**Exercise instructions:** Return each line holding the string "that".

-=-=-

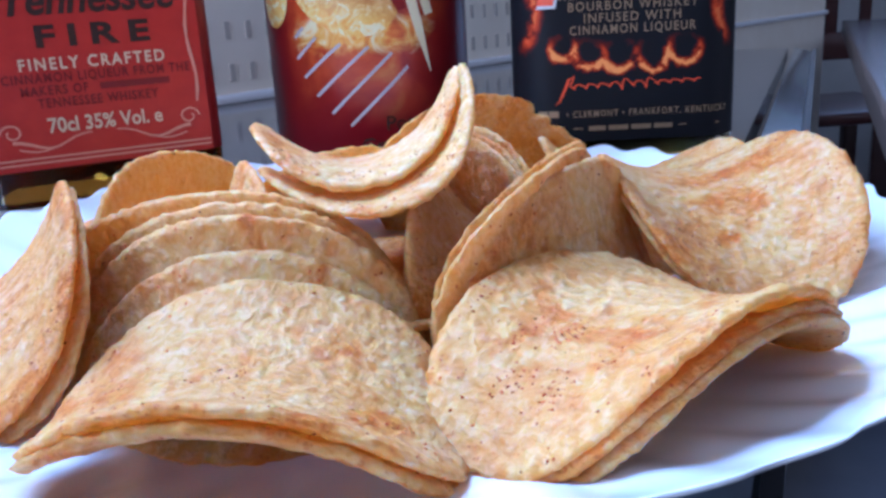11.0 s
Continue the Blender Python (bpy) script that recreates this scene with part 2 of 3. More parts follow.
def lathe(profile, segments=96, wave=None):
    """A turned form from (radius, height) pairs; wave(angle, radius) gives a change of (radius, height)."""
    bm = bmesh.new()
    rings = []
    for r, z in profile:
        if r < 1e-6:
            rings.append([bm.verts.new((0, 0, z))])
            continue
        ring = []
        for i in range(segments):
            a = 2 * math.pi * i / segments
            dr, dz = wave(a, r) if wave else (0, 0)
            ring.append(bm.verts.new(((r + dr) * math.cos(a), (r + dr) * math.sin(a), z + dz)))
        rings.append(ring)
    for lo, hi in zip(rings, rings[1:]):
        n = max(len(lo), len(hi))
        for i in range(n):
            j = (i + 1) % n
            quad = [lo[i % len(lo)], lo[j % len(lo)], hi[j % len(hi)], hi[i % len(hi)]]
            quad = [v for k, v in enumerate(quad) if v not in quad[:k]]
            if len(quad) > 2:
                bm.faces.new(quad)
    bmesh.ops.recalc_face_normals(bm, faces=bm.faces[:])
    return bm


def rounded_rect(w, d, r, n=8):
    out = []
    for k, (sx, sy) in enumerate(((1, -1), (1, 1), (-1, 1), (-1, -1))):
        for i in range(n + 1):
            a = radians(-90 + 90 * k + 90 * i / n)
            out.append((sx * (w / 2 - r) + r * math.cos(a), sy * (d / 2 - r) + r * math.sin(a)))
    return out


def loft(levels):
    """A closed solid through loops of (x, y) points at heights."""
    bm = bmesh.new()
    rings = [[bm.verts.new((x, y, z)) for x, y in loop] for z, loop in levels]
    for lo, hi in zip(rings, rings[1:]):
        for i in range(len(lo)):
            j = (i + 1) % len(lo)
            bm.faces.new((lo[i], lo[j], hi[j], hi[i]))
    bm.faces.new(rings[0][::-1])
    bm.faces.new(rings[-1])
    bmesh.ops.recalc_face_normals(bm, faces=bm.faces[:])
    return bm


def band(loop, low, high):
    """A sheet of paper wrapped round a bottle."""
    bm = bmesh.new()
    a, b = ([bm.verts.new((x, y, z)) for x, y in loop] for z in (low, high))
    for i in range(len(loop)):
        j = (i + 1) % len(loop)
        bm.faces.new((a[i], a[j], b[j], b[i]))
    return bm


def text_mesh(words, size, x, z, align="CENTER", shear=0.0, bold=0.0, wide=0.0, gap=1.0):
    """Lettering as a bmesh that lies in the plane y = 0, facing -y; wide: the length of the whole line."""
    cu = bpy.data.curves.new("lettering", "FONT")
    cu.body, cu.size, cu.align_x, cu.shear, cu.offset = words, size, align, shear, bold
    cu.resolution_u = 3
    cu.space_character = gap
    tmp = new("lettering", cu)
    bpy.context.view_layer.update()
    me = bpy.data.meshes.new_from_object(tmp.evaluated_get(bpy.context.evaluated_depsgraph_get()))
    bpy.data.objects.remove(tmp)
    bm = bmesh.new()
    bm.from_mesh(me)
    bpy.data.meshes.remove(me)
    span = max(v.co.x for v in bm.verts) - min(v.co.x for v in bm.verts)
    bm.transform(Matrix.Translation((x, 0, z)) @ pose(0, 0, 0, 90, 0, 0) @ Matrix.Diagonal((wide / span if wide else 1.0, 1, 1, 1)))
    return bm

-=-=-

**Result below:**
Continue the Blender Python (bpy) script that recreates this scene with part 2 of 3. More parts follow.
    """Lettering as a bmesh that lies in the plane y = 0, facing -y; wide: the length of the whole line."""